Microsoft offer a feature called “Advanced Threat Protection” on their Exchange email offerings. Several months ago, they decided to provide this functionality for free to subscribers of Office 365. Unfortunately, there’s a large reason why you might not be a fan and that is the feature Microsoft calls “Safelinks”. I’ve previously written about the problems with Safelinks and my attempts and eventual success in getting it disabled on my account. You can find that here. Unfortunately, on 31/07/18 for whatever reason, Safelinks was once again active on my account.
How to get ATP disabled
Although I was annoyed that this feature had been reenabled without me knowing, I was happy to see that Microsoft have made it much simpler for people to get it deactivated. After a bit of searching I found this post and at the bottom, they say this:
Can I deactivate Safe Links?
To provide the best protection for your account, these features are on by default, and because they apply to each email alias individually, they are not designed to be turned off. You can contact our customer service team to have them deactivate the features on your behalf, but we do not recommend it. You can only request removal for aliases on your own account.
Copy the following text:
Please disable Safe Links for the following email aliases; [alias_1], [alias_2]…

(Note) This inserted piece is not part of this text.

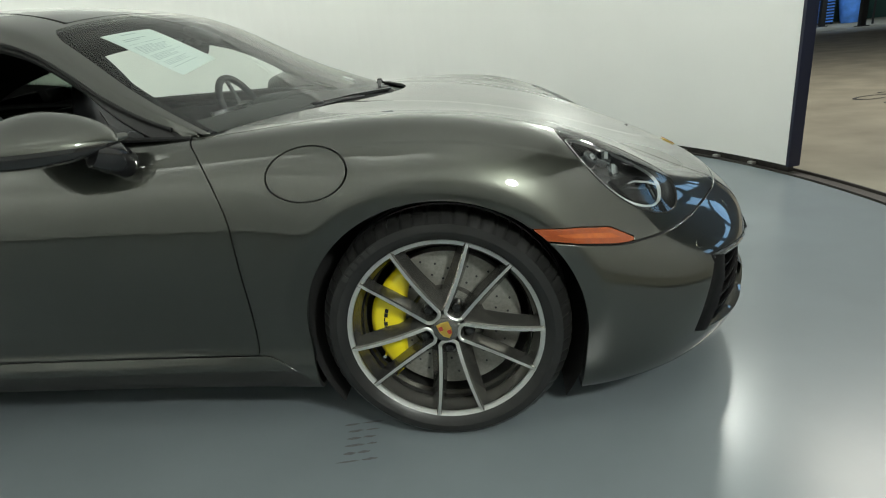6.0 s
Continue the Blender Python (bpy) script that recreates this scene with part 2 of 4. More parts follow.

Open the Outlook.com Help pane.
Paste the text, replacing “[alias_1]” etc. with your own email aliases.
Select Get help.
So, I followed their instructions and the link to the help pane where I pasted their text and entered my email address.
It automatically displays a block of text asking you to confirm the request to disable ATP and displays the following when you click “Yes”.
It took a rather impressive 4 minutes for me to receive this email:
…and then around 12 hours later, I received this and the emails I received following it all add their original links, unaltered links - success!
I’m wondering whether ATP was reenabled because Microsoft changed their process for managing which aliases should have it disabled. Whatever the reasoning was, it was only a slight inconvenience and it’s really not that big of a deal. I’m just glad that Microsoft have a proper process in place for those of us who don’t want it enabled. It’s also nice to see that they handle such requests in a timely manner.